12. We have noticed hereinbefore that the respondent understood that his appointment would be short-lived. He furthermore understood that his
services could be terminated at any point of time as it was on a contract basis. It is only in that view of the matter, as noticed hereinbefore, that he
affirmed an affidavit stating that the Municipal Council of Samrala could dispense with his services and that they have a right to do so.
9. In the present case, the Management has acted as per the terms of the contract inter se the parties. The Management has terminated the services
of the workman, which was the contract inter se the parties. No exception can be found to the said action. The judgments relied upon by counsel
for the petitioner also are not applicable. In the case of M. Boraiah (supra), the judgment was delivered on 01.11.1983 whereas Section 2(oo)
(bb) was inserted on 18.08.1984 and thus, the said judgment would not be applicable. The case of Ambala Central Co-operative Bank Ltd.
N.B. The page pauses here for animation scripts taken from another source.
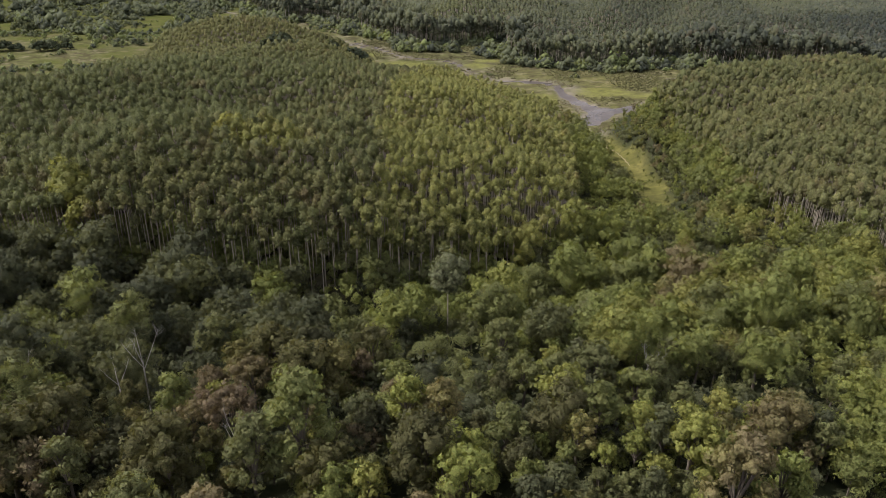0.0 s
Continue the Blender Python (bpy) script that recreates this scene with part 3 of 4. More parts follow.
def broadleaf(rng, lobes, per, size, sides, quad=True, squat=1.0, coarse=False, droop=0.55, big=1.25):
    """A wide forest tree hung with climbers: forked dark stem and a crown of many leafy heads. Returns its stem and its crown."""
    tall, wide = rng.uniform(9.0, 12.5) * squat, rng.uniform(2.6, 4.3)
    st, cr = Shape(), Shape()
    fork = tall * 0.42
    st.add(*stem([(0, 0, -0.8), (rng.normal(0, 0.2), rng.normal(0, 0.2), fork)], (0.26, 0.17), sides))
    for j in range(lobes):
        a = j * 2.4 + rng.uniform(-0.6, 0.6)
        reach = math.sqrt((j + 0.3) / lobes)
        r = rng.uniform(0.55, 1.25) * (wide / 3.3) * big
        c = np.array([math.cos(a) * reach * wide * 0.82, math.sin(a) * reach * wide * 0.82, tall - r * 0.8 - reach ** 2 * tall * rng.uniform(0.10, droop) - rng.uniform(0, 1.3)])
        q = np.array([r, r, r * rng.uniform(0.75, 1.25)])
        n = max(5, int(per * (r * 3.3 / wide / big / 0.9) ** 2))
        d = sphere_points(rng, n, -0.55)
        cr.add(*leaves(rng, c + d * q * rng.uniform(0.80, 1.16, (n, 1)), d + np.array([0, 0, 0.2]), size, quad))
        cr.add(*lump(rng, c - np.array([0, 0, 0.15 * r]), q * (0.68 if coarse else 0.78), coarse))
        if sides > 4 and j % 2 == 0:
            st.add(*stem([(0, 0, fork - 0.4), tuple(c * np.array([0.6, 0.6, 0.86])), tuple(c)], (0.13, 0.08, 0.03), 4))
    if sides <= 4:
        cr.add(*lump(rng, (0, 0, tall * 0.5), (wide * 0.62, wide * 0.62, tall * 0.28), coarse))
    return st, cr


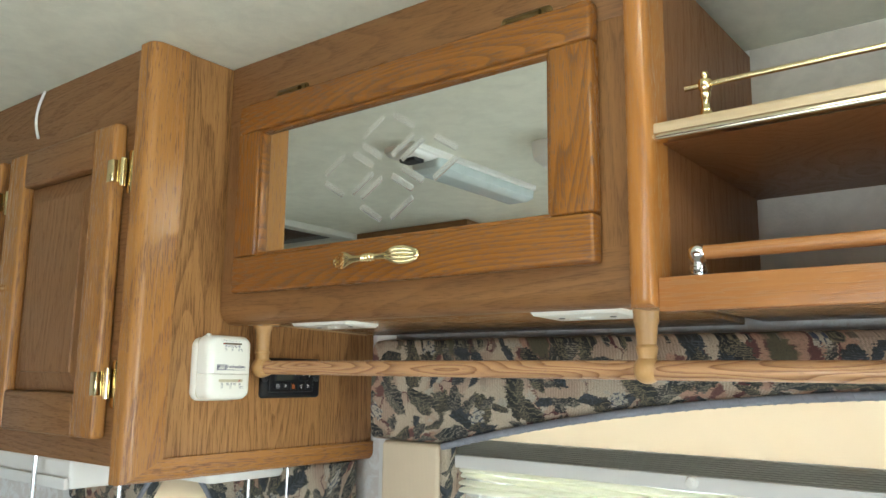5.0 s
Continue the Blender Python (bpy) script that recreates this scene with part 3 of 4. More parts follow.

(supra) would also not be applicable as no notice was given to the workman nor any disciplinary proceedings were initiated against him before the
order of termination and there was no enquiry against him. Accordingly, it was in such circumstances, while placing reliance upon M. Boraiah
(supra), it was held that even in a case of probationer, Section 25-F would be applicable. In view of Municipal Council, Samrala (supra), the said
judgment would have no binding precedent. Accordingly, this Court is of the opinion that no fault can be found in the well reasoned order of the
Labour Court and the writ petition is consequently, dismissed.